Throughout this book, there are boxes that break down a given CSS property. These have been reproduced practically verbatim from the CSS specifications, but some explanation of the syntax is in order.

Throughout, the allowed values for each property are listed with a syntax like the following:

Value: [ <length> | thick | thin ]{1,4}
Value: [<family-name> , ]* <family-name>
Value: <url>? <color> [ / <color> ]?
Value: <url> || <color>

Any words between "<" and ">" give a type of value, or a reference to another property. For example, the property font will accept values that actually belong to the property font-family. This is denoted by using the text <font-family>. Any words presented in constant width are keywords that must appear literally, without quotes. The forward slash (/) and the comma (,) must also be used literally.

Several keywords strung together means that all of them must occur, in the given order. For example, help me would mean that the property must use those keywords in that exact order.

If a vertical bar separates alternatives (X | Y), then any one of them must occur. A vertical double bar (X || Y) means that X, Y, or both must occur, but they may appear in any order. Brackets ([...]) are for grouping things together. Juxtaposition is stronger than the double bar, and the double bar is stronger than the bar. Thus "V W | X || Y Z" is equivalent to "[ V W ] | [ X || [ Y Z ]]".

Every word or bracketed group may be followed by one of the following modifiers:

  • An asterisk (*) indicates that the preceding value or bracketed group is repeated zero or more times. Thus, bucket* means that the word bucket can be used any number of times, including zero. There is no upper limit defined on the number of times it can be used.

  • A plus (+) indicates that the preceding value or bracketed group is repeated one or more times. Thus, mop+ means that the word mop must be used at least once, and potentially many more times.

  • A question mark (?) indicates that the preceding value or bracketed group is optional.
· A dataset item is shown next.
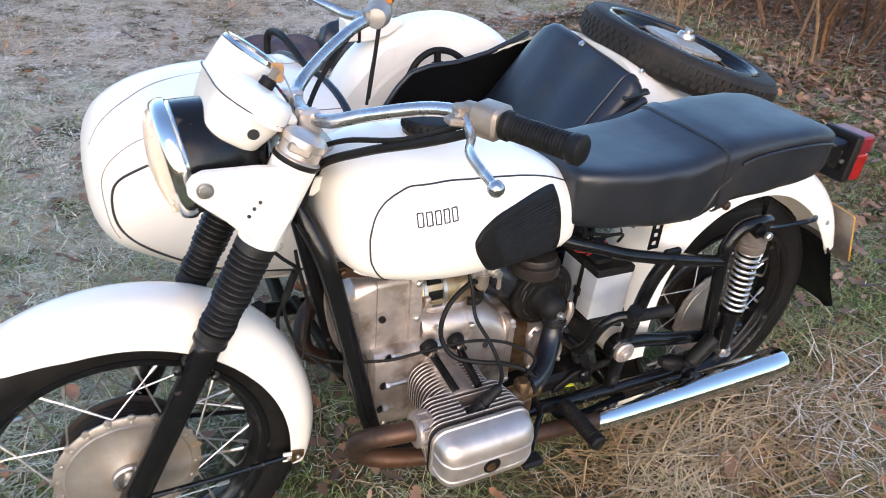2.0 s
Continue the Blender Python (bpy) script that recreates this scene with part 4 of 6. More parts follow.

For example, [pine tree]? means that the words pine tree need not be used (although they must appear in that exact order if they are used).

  • A pair of numbers in curly braces ({M,N}) indicates that the preceding value or bracketed group is repeated at least M and at most N times. For example, ha{1,3} means that there can be one, two, or three instances of the word ha.

Some examples follow:


give || me || liberty

At least one of the three words must be used, and they can be used in any order. For example, give liberty, give me, liberty me give, and give me liberty are all valid interpretations of this example.


[ I | am ]? the || walrus

Either the word I or am may be used, but not both, but use of either is optional. In addition, either the or walrus, or both, must follow in any order. Thus, you could construct I the walrus, am walrus the, am the, I walrus, walrus the, and so forth.


koo+ ka-choo

One or more instances of koo must be followed by ka-choo. Therefore, koo koo ka-choo, koo koo koo ka-choo, and koo ka-choo are all legal. The number of koos is potentially infinite, although there are bound to be implementation-specific limits.


I really{1,4}* [love | hate] [Microsoft | Netscape | Opera | Safari]

The all-purpose web designer's opinion-expresser. This can be interpreted as I love Netscape, I really love Microsoft, and similar expressions. Anywhere from zero to four reallys may be used. You also get to pick between love and hate, even though only love was shown in this example.


[[Alpha || Baker || Cray],]{2,3} and] Delphi

This is a potentially long and complicated expression. One possible result would be Alpha, Cray, and Delphi. The comma is placed because of its position within the nested bracket groups.